• Work instructions:
Below are several records. Retype exactly those lines running from the one with "6. More parts follow." through the one with "0))), BLACK, t)", end lines included, and no others.

• Available data:
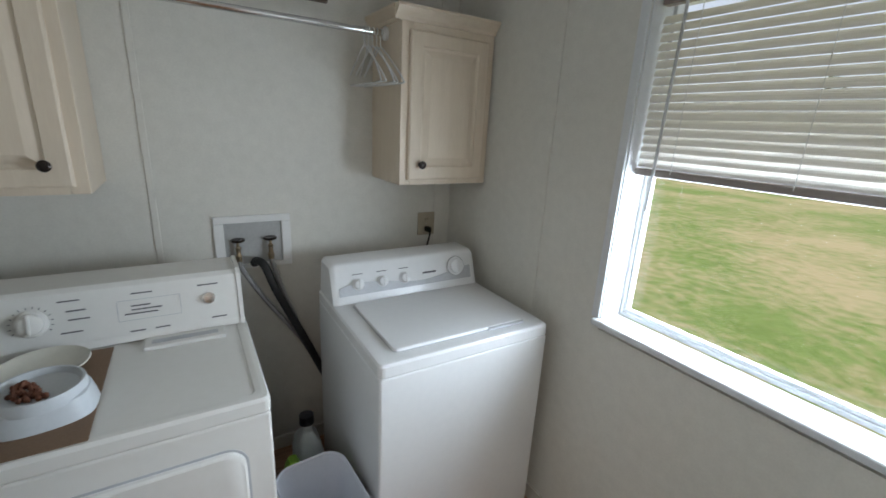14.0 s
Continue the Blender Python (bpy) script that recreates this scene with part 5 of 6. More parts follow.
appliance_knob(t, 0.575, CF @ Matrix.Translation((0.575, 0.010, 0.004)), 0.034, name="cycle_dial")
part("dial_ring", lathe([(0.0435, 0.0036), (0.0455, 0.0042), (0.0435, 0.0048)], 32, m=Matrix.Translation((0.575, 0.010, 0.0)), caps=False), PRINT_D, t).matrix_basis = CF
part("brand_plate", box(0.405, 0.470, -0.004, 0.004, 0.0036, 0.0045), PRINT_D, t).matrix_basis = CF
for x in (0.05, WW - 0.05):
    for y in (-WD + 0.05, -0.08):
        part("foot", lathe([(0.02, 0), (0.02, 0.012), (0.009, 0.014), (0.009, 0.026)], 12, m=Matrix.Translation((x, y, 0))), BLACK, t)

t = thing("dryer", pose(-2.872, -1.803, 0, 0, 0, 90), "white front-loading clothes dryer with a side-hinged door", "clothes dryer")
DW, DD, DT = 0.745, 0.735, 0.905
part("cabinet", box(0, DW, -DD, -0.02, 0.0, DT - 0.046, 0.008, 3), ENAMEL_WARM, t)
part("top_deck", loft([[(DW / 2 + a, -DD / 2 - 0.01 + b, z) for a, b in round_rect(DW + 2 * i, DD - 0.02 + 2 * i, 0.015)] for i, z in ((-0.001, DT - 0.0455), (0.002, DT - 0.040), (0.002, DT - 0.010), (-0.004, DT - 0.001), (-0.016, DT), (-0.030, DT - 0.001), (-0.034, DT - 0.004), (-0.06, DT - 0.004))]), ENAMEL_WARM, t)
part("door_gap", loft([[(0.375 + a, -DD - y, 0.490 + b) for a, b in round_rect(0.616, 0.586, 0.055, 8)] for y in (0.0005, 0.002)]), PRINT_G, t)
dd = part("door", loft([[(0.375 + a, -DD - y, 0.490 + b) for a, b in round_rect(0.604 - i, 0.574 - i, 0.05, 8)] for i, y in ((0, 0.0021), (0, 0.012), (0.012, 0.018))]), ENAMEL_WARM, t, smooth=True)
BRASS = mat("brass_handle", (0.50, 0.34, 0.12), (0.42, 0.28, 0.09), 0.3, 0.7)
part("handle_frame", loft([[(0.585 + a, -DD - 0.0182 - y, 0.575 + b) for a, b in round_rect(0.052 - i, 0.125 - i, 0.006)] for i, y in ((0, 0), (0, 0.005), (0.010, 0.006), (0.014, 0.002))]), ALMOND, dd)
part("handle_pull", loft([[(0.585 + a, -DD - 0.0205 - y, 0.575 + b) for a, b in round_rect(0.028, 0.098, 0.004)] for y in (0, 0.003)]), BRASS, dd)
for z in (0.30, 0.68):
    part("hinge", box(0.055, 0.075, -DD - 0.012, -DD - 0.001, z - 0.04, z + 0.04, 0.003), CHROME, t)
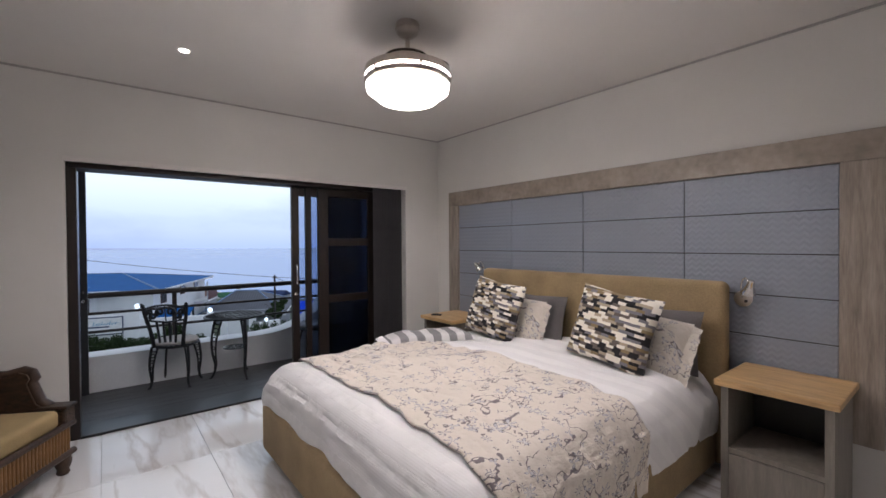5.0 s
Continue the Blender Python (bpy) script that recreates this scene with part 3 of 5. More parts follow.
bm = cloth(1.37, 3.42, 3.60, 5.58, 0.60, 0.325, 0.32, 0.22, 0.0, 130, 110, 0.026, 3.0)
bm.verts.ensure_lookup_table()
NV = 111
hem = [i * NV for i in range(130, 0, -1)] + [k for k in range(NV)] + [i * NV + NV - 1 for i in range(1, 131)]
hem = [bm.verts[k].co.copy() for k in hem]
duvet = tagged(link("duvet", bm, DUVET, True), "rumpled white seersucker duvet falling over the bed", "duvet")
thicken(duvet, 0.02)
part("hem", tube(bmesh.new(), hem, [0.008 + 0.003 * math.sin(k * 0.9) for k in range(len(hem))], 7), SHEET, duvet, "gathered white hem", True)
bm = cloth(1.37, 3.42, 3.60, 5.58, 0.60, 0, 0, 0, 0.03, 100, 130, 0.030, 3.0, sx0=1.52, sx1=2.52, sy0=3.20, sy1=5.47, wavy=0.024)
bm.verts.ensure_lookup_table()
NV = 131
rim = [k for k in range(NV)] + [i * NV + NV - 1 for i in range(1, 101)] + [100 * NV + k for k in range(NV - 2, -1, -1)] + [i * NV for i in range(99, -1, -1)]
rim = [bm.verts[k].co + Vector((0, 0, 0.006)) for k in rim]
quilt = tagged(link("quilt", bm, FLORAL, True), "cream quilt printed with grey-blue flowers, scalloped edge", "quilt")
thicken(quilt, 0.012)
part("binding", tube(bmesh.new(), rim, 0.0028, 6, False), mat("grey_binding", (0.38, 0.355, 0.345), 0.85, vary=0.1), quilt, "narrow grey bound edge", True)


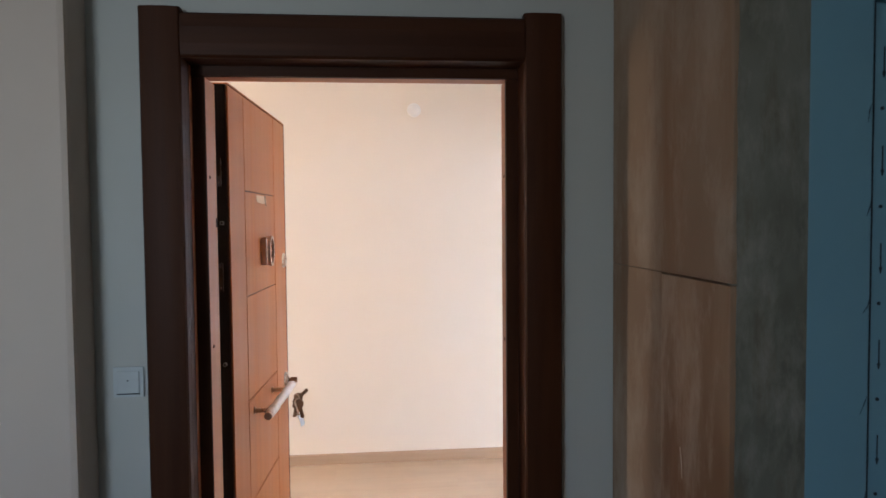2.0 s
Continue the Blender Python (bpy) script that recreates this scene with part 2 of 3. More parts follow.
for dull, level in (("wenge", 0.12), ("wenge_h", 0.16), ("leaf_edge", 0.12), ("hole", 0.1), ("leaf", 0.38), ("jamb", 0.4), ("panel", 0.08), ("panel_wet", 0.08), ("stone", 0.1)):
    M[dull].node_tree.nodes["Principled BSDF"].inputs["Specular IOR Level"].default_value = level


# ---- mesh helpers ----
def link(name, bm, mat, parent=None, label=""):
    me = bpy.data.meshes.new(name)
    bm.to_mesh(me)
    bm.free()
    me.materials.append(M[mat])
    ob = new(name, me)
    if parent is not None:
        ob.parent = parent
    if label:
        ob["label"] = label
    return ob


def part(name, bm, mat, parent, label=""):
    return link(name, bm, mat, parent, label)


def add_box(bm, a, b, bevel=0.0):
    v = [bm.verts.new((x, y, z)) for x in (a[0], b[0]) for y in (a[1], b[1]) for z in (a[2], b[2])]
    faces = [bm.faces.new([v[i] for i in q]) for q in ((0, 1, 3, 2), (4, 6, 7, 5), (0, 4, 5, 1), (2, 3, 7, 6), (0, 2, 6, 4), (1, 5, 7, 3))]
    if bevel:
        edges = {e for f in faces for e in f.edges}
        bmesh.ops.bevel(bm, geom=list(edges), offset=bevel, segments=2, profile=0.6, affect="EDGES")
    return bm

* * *

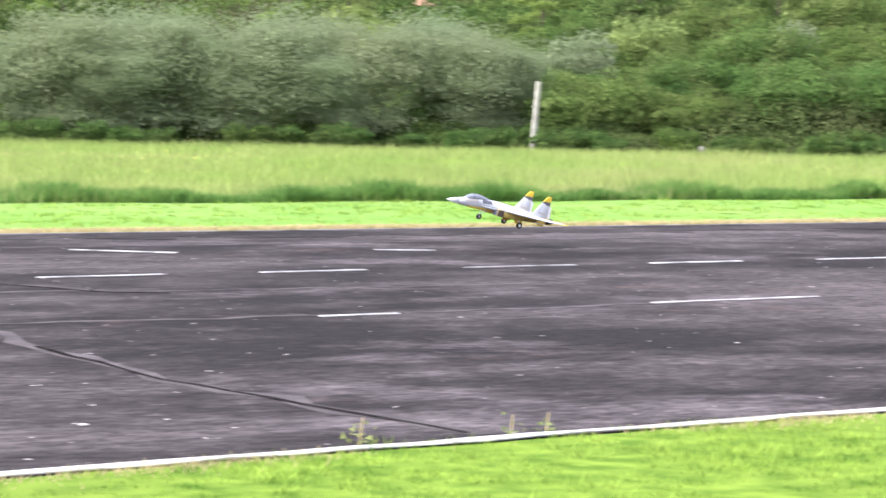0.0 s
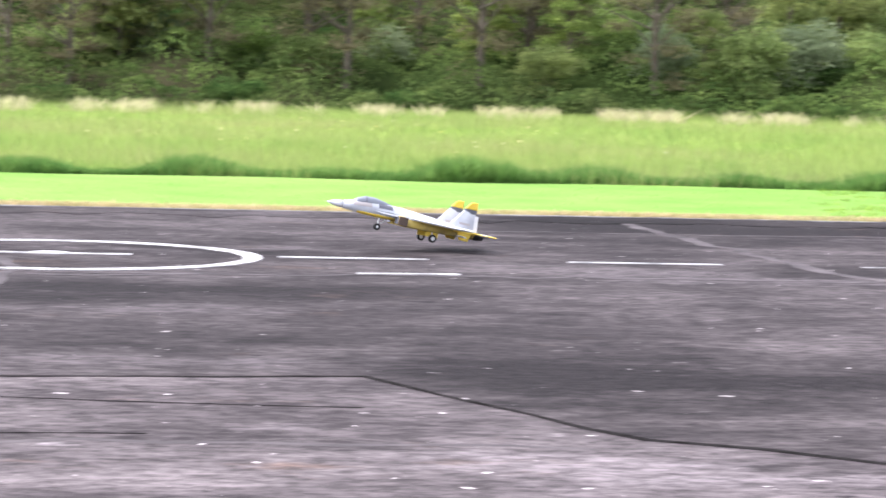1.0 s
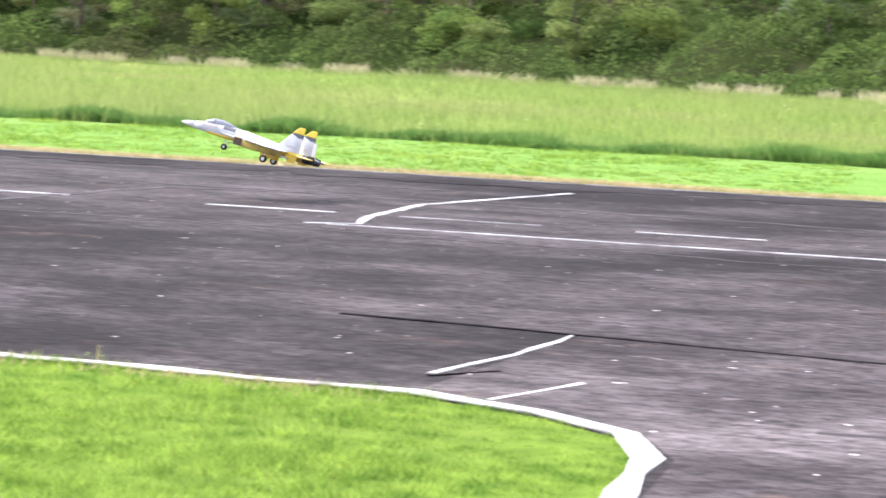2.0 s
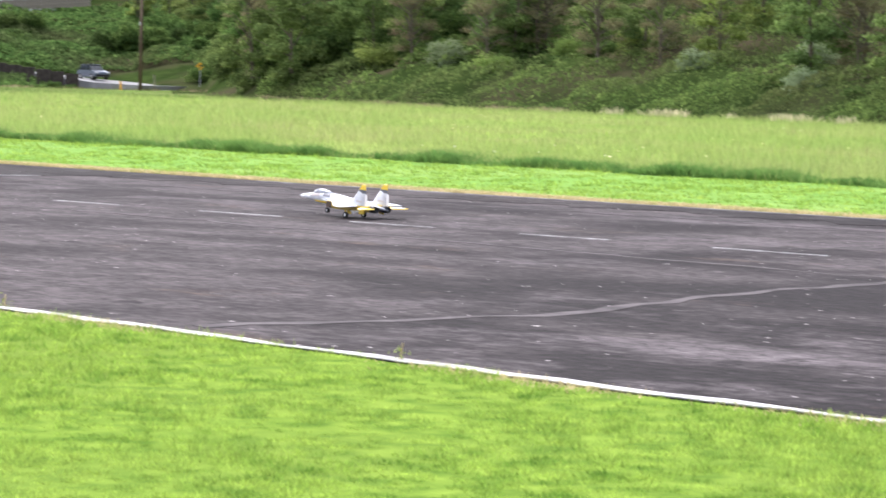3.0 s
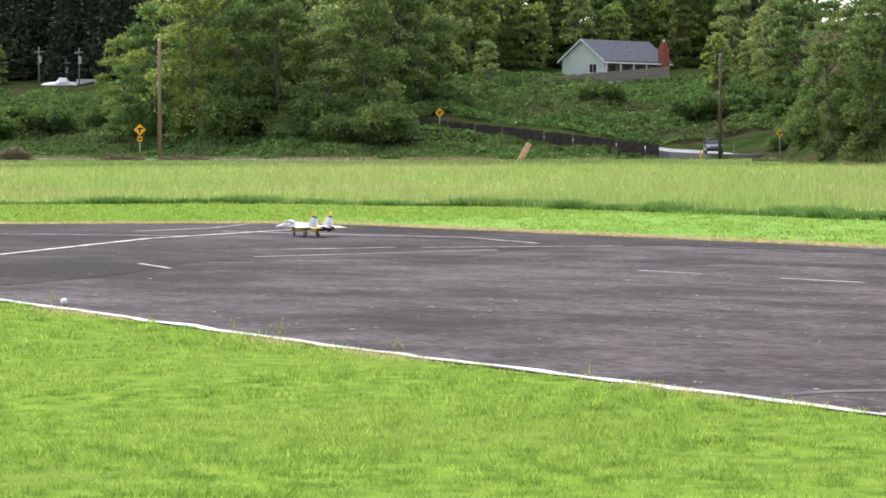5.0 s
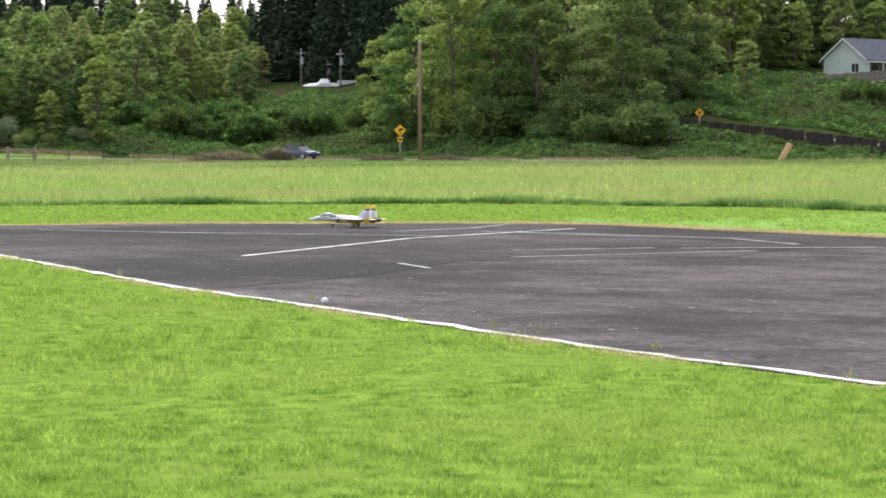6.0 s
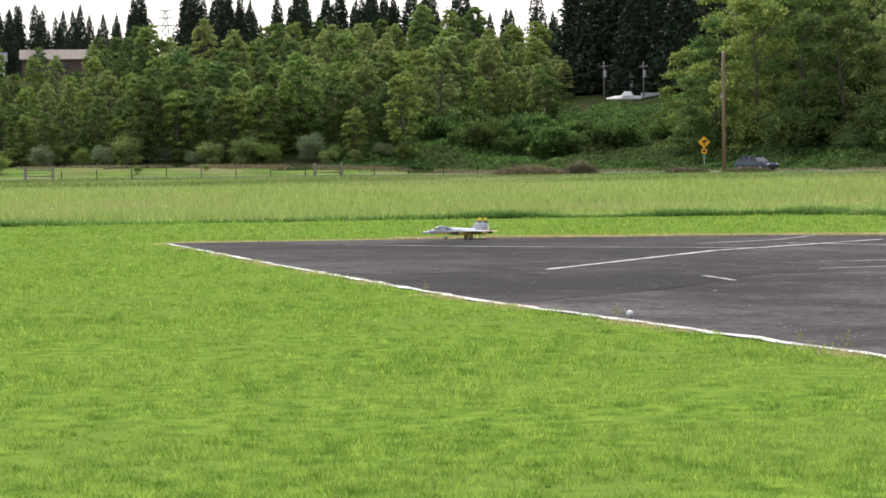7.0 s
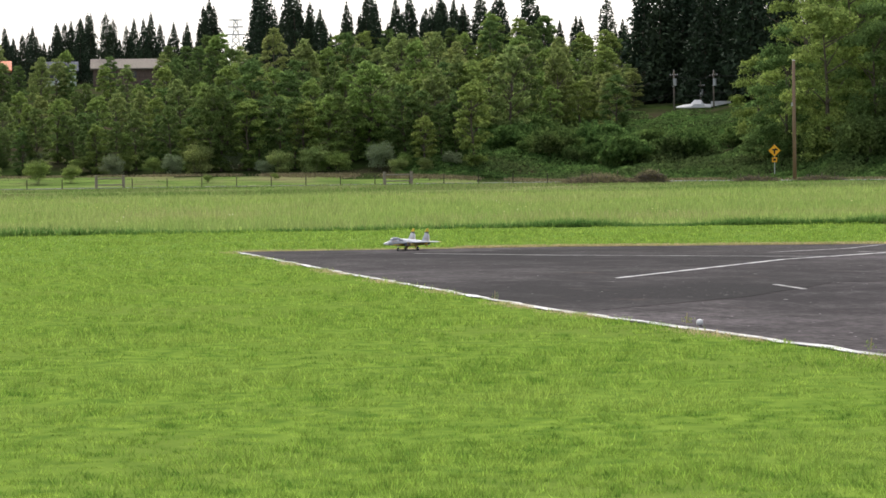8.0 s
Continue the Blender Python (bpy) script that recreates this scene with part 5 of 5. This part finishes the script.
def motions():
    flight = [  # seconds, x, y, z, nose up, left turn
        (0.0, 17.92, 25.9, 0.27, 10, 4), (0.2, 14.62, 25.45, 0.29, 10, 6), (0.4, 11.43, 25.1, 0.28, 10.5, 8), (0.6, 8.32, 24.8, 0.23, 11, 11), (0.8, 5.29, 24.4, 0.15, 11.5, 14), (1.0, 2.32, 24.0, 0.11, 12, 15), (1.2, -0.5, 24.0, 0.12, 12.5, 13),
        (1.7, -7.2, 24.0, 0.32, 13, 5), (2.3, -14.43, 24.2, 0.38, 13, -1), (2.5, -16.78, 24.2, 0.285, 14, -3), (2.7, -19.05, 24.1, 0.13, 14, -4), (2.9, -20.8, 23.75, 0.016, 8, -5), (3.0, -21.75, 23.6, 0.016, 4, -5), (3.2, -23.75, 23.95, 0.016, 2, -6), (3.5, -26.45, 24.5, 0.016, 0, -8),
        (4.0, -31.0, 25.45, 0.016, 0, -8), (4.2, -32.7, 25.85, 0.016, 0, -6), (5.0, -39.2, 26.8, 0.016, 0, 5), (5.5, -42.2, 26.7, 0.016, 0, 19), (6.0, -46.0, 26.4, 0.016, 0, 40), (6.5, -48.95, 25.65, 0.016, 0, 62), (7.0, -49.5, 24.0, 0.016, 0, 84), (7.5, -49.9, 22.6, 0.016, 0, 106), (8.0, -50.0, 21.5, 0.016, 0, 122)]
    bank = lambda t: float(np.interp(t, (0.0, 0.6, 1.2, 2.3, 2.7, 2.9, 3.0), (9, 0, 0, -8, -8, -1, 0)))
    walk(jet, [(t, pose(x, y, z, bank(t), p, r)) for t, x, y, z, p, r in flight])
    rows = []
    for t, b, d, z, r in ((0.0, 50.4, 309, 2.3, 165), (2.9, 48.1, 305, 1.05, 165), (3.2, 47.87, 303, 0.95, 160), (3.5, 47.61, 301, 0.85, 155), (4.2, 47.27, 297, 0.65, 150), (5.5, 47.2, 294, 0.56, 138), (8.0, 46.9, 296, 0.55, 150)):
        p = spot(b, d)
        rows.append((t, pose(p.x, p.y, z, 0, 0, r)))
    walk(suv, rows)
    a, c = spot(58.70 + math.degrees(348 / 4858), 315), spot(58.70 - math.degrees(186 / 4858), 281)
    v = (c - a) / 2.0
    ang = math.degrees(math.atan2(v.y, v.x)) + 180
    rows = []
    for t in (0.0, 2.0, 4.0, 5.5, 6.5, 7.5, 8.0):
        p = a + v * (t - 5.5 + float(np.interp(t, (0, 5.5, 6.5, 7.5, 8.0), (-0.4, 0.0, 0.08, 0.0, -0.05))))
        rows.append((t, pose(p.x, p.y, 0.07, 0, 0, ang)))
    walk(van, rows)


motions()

• Written solution:
Continue the Blender Python (bpy) script that recreates this scene with part 5 of 6. More parts follow.
appliance_knob(t, 0.575, CF @ Matrix.Translation((0.575, 0.010, 0.004)), 0.034, name="cycle_dial")
part("dial_ring", lathe([(0.0435, 0.0036), (0.0455, 0.0042), (0.0435, 0.0048)], 32, m=Matrix.Translation((0.575, 0.010, 0.0)), caps=False), PRINT_D, t).matrix_basis = CF
part("brand_plate", box(0.405, 0.470, -0.004, 0.004, 0.0036, 0.0045), PRINT_D, t).matrix_basis = CF
for x in (0.05, WW - 0.05):
    for y in (-WD + 0.05, -0.08):
        part("foot", lathe([(0.02, 0), (0.02, 0.012), (0.009, 0.014), (0.009, 0.026)], 12, m=Matrix.Translation((x, y, 0))), BLACK, t)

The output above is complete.